┏━━
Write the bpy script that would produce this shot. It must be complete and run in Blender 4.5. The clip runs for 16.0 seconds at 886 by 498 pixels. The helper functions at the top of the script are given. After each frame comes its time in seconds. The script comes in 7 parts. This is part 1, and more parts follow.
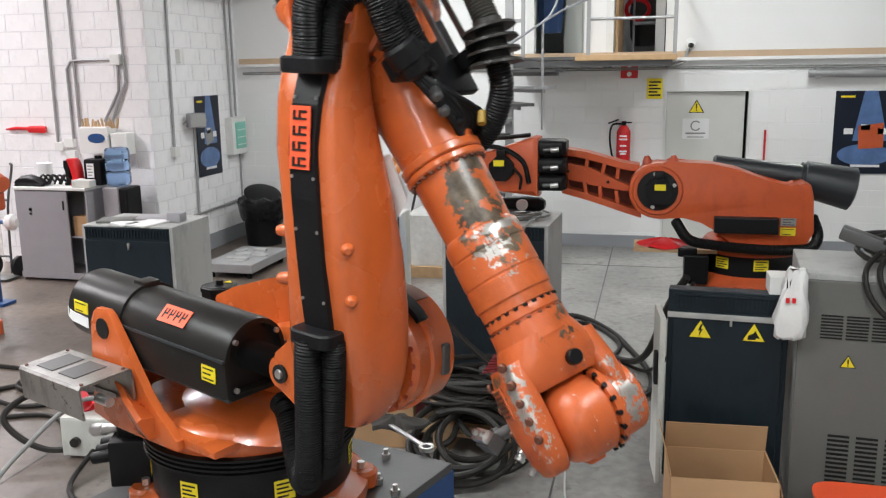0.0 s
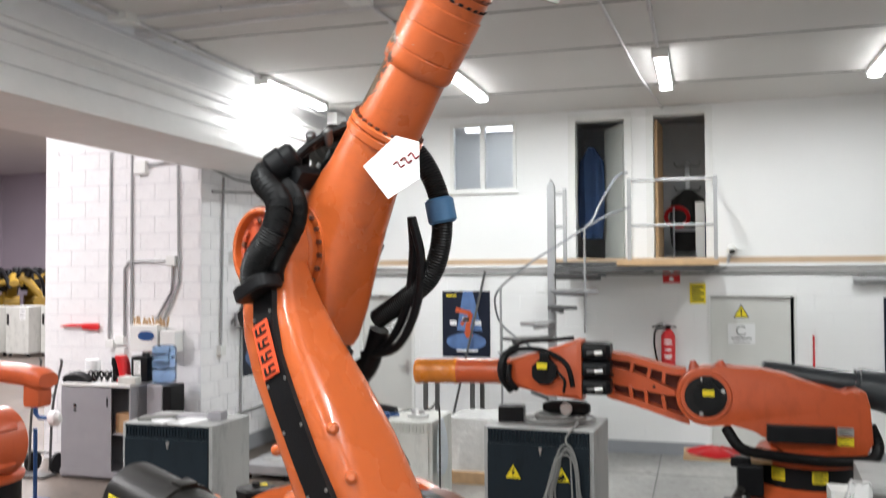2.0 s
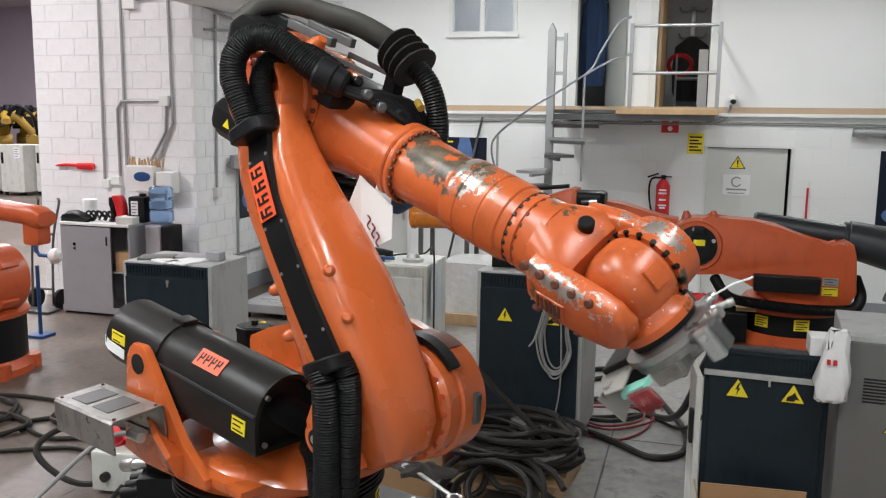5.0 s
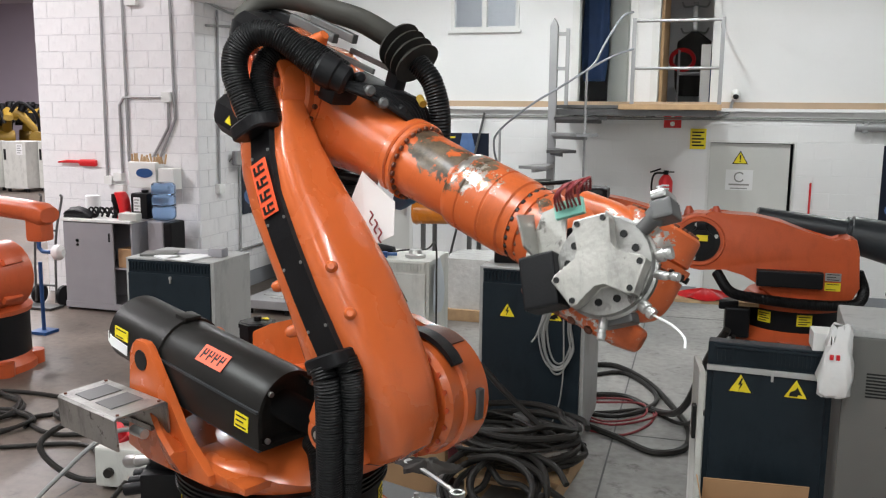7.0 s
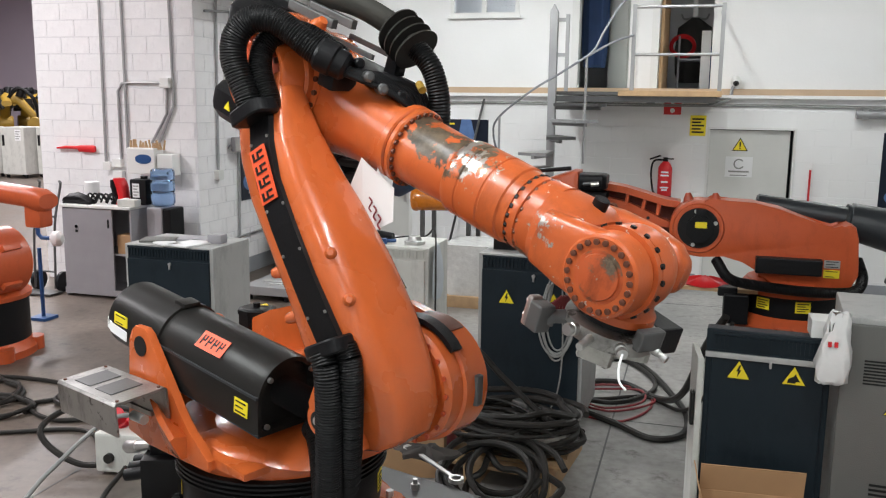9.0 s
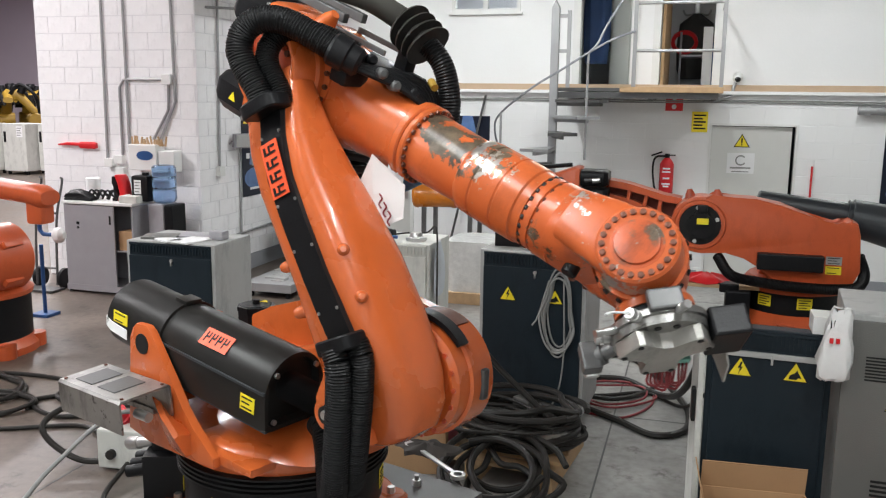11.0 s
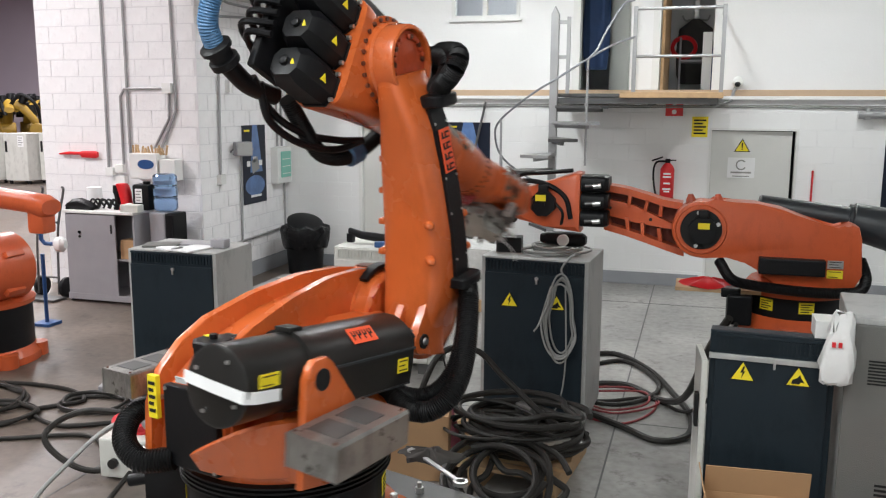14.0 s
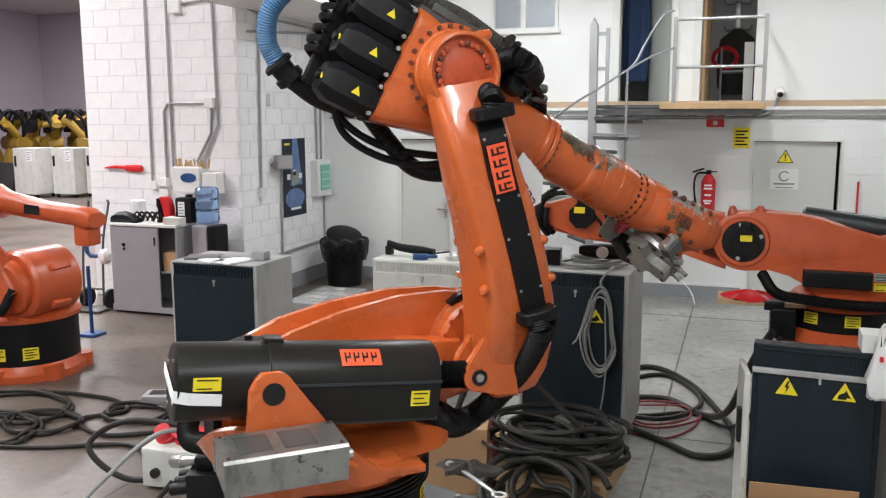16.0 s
┗━━
• [Exercise] Print each line of the material above exactly, with the pictures removed from your copy.

• [Task solution]
Write the bpy script that would produce this shot. It must be complete and run in Blender 4.5. The clip runs for 16.0 seconds at 886 by 498 pixels. The helper functions at the top of the script are given. After each frame comes its time in seconds. The script comes in 7 parts. This is part 1, and more parts follow.
0.0 s
2.0 s
5.0 s
7.0 s
9.0 s
11.0 s
14.0 s
16.0 s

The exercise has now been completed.